Write out the material again exactly, please, and omit the pictures.

— Raw data —
## START

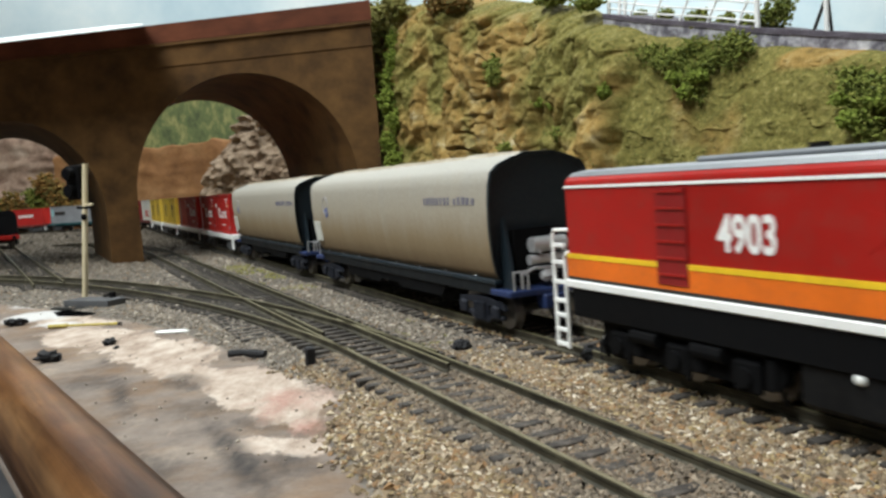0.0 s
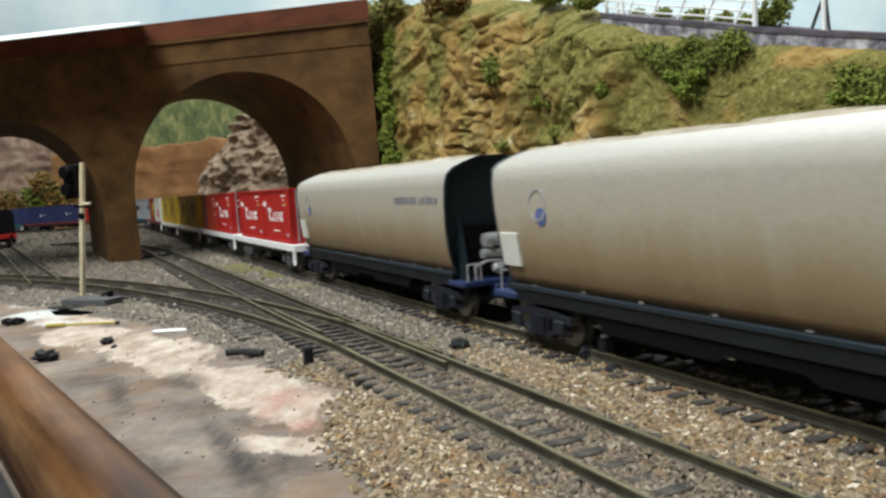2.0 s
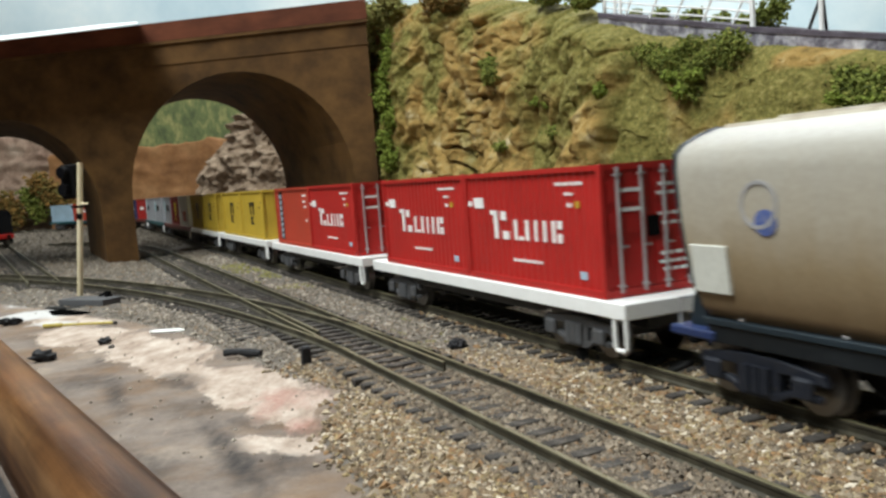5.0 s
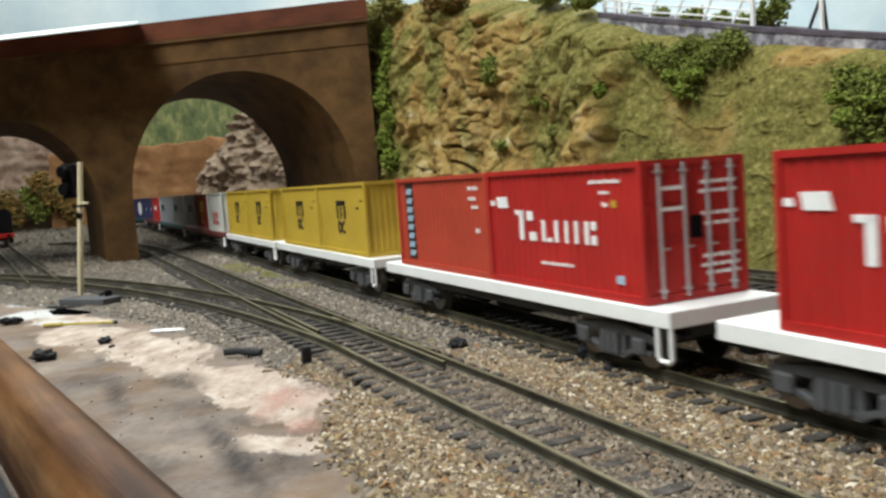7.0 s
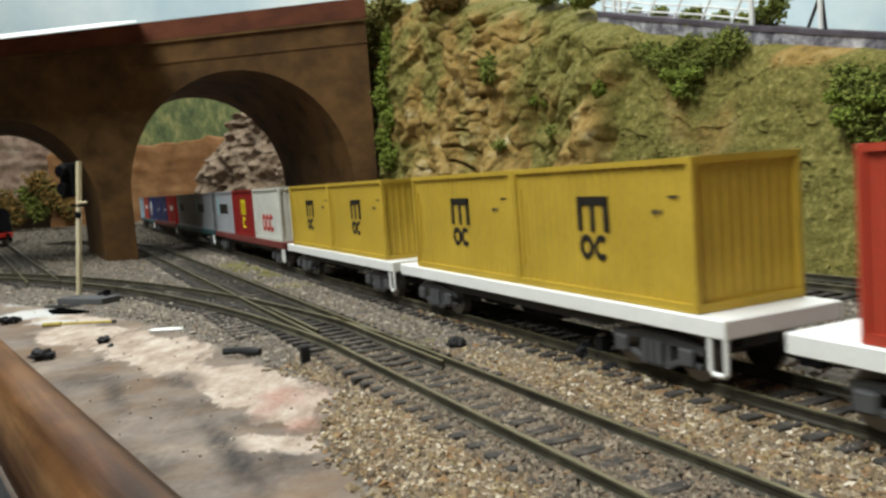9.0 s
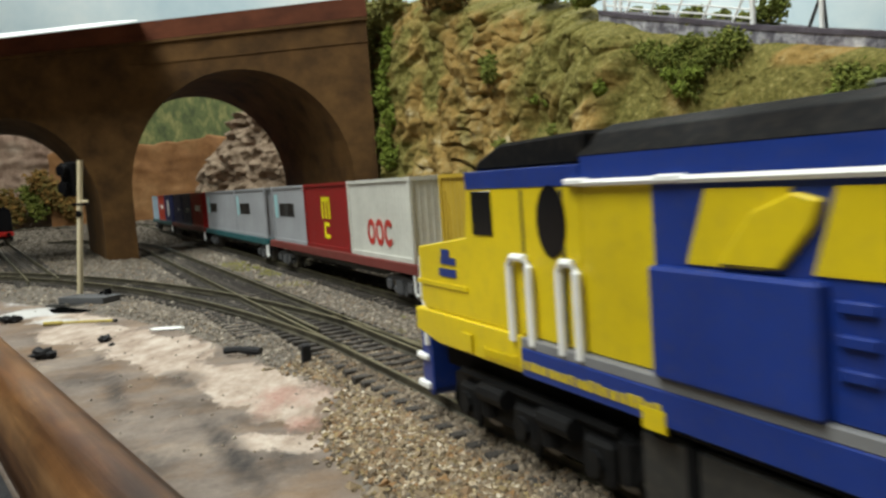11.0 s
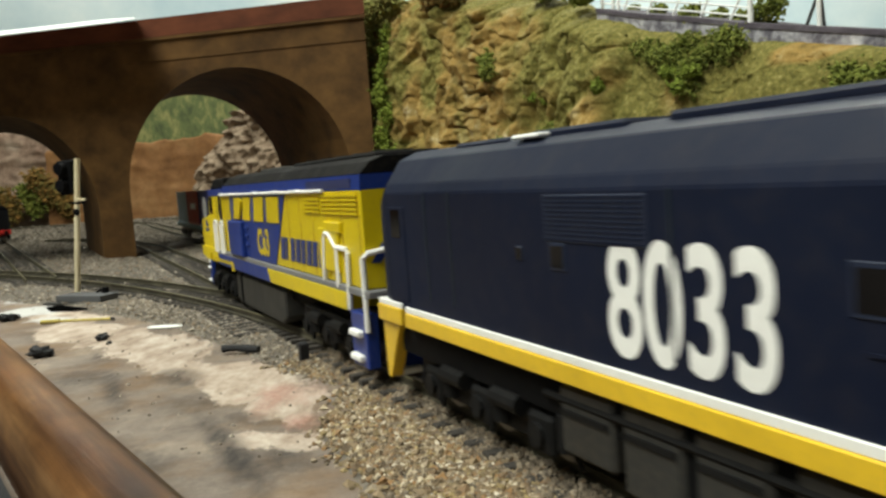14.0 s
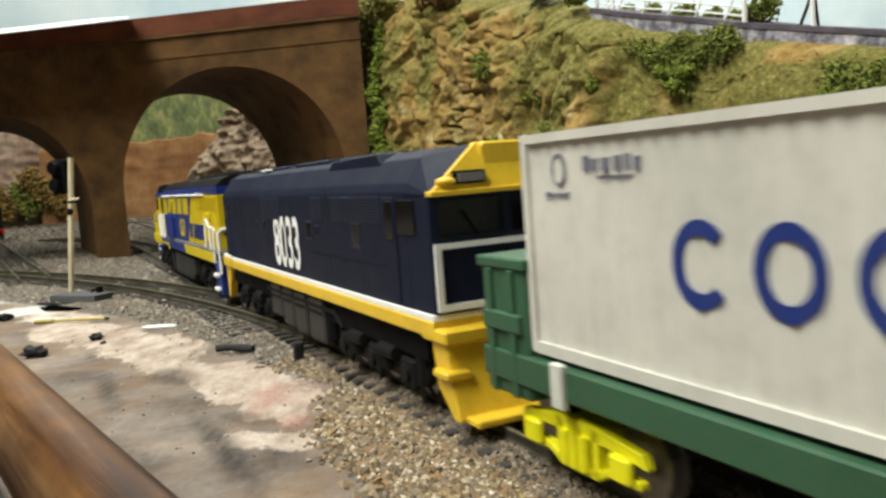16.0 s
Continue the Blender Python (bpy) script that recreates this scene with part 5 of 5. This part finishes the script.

## END

— Expected output —
0.0 s
2.0 s
5.0 s
7.0 s
9.0 s
11.0 s
14.0 s
16.0 s
Continue the Blender Python (bpy) script that recreates this scene with part 5 of 5. This part finishes the script.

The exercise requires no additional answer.